(WHAT IS BEING ASKED)
Copy everything in the listing below word for word, apart from any images.

(SOURCE MATERIAL)
▼▼▼
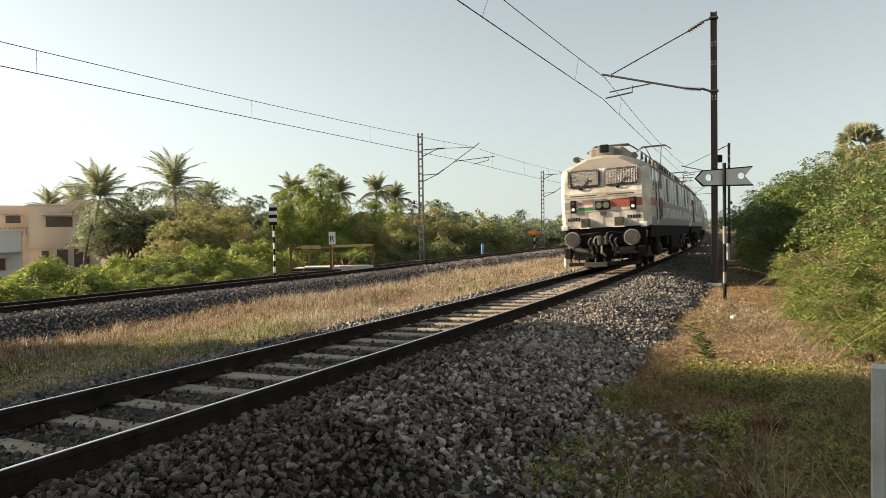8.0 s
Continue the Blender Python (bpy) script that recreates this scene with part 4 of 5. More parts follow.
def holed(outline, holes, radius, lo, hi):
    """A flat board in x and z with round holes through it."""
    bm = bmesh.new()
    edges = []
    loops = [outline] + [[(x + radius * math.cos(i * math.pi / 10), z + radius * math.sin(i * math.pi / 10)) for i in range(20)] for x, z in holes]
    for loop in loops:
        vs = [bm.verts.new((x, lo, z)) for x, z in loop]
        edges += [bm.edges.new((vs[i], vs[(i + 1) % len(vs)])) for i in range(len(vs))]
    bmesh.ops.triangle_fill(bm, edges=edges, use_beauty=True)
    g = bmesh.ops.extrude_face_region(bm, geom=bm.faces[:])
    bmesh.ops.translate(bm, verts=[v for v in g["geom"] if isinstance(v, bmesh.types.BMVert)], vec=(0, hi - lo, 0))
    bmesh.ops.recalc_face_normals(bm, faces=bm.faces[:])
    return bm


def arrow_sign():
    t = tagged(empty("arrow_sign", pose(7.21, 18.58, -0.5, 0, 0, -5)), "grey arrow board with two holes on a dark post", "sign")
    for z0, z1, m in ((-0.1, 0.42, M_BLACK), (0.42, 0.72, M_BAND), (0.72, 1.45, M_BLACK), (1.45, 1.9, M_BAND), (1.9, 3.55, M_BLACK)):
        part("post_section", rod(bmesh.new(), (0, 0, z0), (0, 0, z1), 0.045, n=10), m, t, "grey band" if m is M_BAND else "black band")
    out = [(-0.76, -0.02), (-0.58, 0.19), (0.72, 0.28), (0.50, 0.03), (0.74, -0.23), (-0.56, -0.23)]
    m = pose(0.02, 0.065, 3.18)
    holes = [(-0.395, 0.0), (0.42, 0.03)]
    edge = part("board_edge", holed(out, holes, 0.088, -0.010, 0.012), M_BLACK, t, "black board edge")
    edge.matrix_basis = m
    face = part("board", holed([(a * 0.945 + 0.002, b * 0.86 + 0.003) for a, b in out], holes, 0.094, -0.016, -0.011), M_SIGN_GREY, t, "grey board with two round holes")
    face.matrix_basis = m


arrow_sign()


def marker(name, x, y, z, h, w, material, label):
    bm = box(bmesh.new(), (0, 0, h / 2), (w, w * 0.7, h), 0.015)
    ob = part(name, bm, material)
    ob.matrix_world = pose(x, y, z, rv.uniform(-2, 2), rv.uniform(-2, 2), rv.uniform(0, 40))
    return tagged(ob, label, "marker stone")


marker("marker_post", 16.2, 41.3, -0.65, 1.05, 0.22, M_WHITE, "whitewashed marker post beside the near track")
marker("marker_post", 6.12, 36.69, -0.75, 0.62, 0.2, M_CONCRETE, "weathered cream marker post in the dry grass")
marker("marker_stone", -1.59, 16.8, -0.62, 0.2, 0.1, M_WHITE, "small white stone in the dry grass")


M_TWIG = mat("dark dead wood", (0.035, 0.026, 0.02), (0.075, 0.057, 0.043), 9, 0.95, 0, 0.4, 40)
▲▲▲
(TASK SOLUTION)
8.0 s
Continue the Blender Python (bpy) script that recreates this scene with part 4 of 5. More parts follow.
def holed(outline, holes, radius, lo, hi):
    """A flat board in x and z with round holes through it."""
    bm = bmesh.new()
    edges = []
    loops = [outline] + [[(x + radius * math.cos(i * math.pi / 10), z + radius * math.sin(i * math.pi / 10)) for i in range(20)] for x, z in holes]
    for loop in loops:
        vs = [bm.verts.new((x, lo, z)) for x, z in loop]
        edges += [bm.edges.new((vs[i], vs[(i + 1) % len(vs)])) for i in range(len(vs))]
    bmesh.ops.triangle_fill(bm, edges=edges, use_beauty=True)
    g = bmesh.ops.extrude_face_region(bm, geom=bm.faces[:])
    bmesh.ops.translate(bm, verts=[v for v in g["geom"] if isinstance(v, bmesh.types.BMVert)], vec=(0, hi - lo, 0))
    bmesh.ops.recalc_face_normals(bm, faces=bm.faces[:])
    return bm


def arrow_sign():
    t = tagged(empty("arrow_sign", pose(7.21, 18.58, -0.5, 0, 0, -5)), "grey arrow board with two holes on a dark post", "sign")
    for z0, z1, m in ((-0.1, 0.42, M_BLACK), (0.42, 0.72, M_BAND), (0.72, 1.45, M_BLACK), (1.45, 1.9, M_BAND), (1.9, 3.55, M_BLACK)):
        part("post_section", rod(bmesh.new(), (0, 0, z0), (0, 0, z1), 0.045, n=10), m, t, "grey band" if m is M_BAND else "black band")
    out = [(-0.76, -0.02), (-0.58, 0.19), (0.72, 0.28), (0.50, 0.03), (0.74, -0.23), (-0.56, -0.23)]
    m = pose(0.02, 0.065, 3.18)
    holes = [(-0.395, 0.0), (0.42, 0.03)]
    edge = part("board_edge", holed(out, holes, 0.088, -0.010, 0.012), M_BLACK, t, "black board edge")
    edge.matrix_basis = m
    face = part("board", holed([(a * 0.945 + 0.002, b * 0.86 + 0.003) for a, b in out], holes, 0.094, -0.016, -0.011), M_SIGN_GREY, t, "grey board with two round holes")
    face.matrix_basis = m


arrow_sign()


def marker(name, x, y, z, h, w, material, label):
    bm = box(bmesh.new(), (0, 0, h / 2), (w, w * 0.7, h), 0.015)
    ob = part(name, bm, material)
    ob.matrix_world = pose(x, y, z, rv.uniform(-2, 2), rv.uniform(-2, 2), rv.uniform(0, 40))
    return tagged(ob, label, "marker stone")


marker("marker_post", 16.2, 41.3, -0.65, 1.05, 0.22, M_WHITE, "whitewashed marker post beside the near track")
marker("marker_post", 6.12, 36.69, -0.75, 0.62, 0.2, M_CONCRETE, "weathered cream marker post in the dry grass")
marker("marker_stone", -1.59, 16.8, -0.62, 0.2, 0.1, M_WHITE, "small white stone in the dry grass")


M_TWIG = mat("dark dead wood", (0.035, 0.026, 0.02), (0.075, 0.057, 0.043), 9, 0.95, 0, 0.4, 40)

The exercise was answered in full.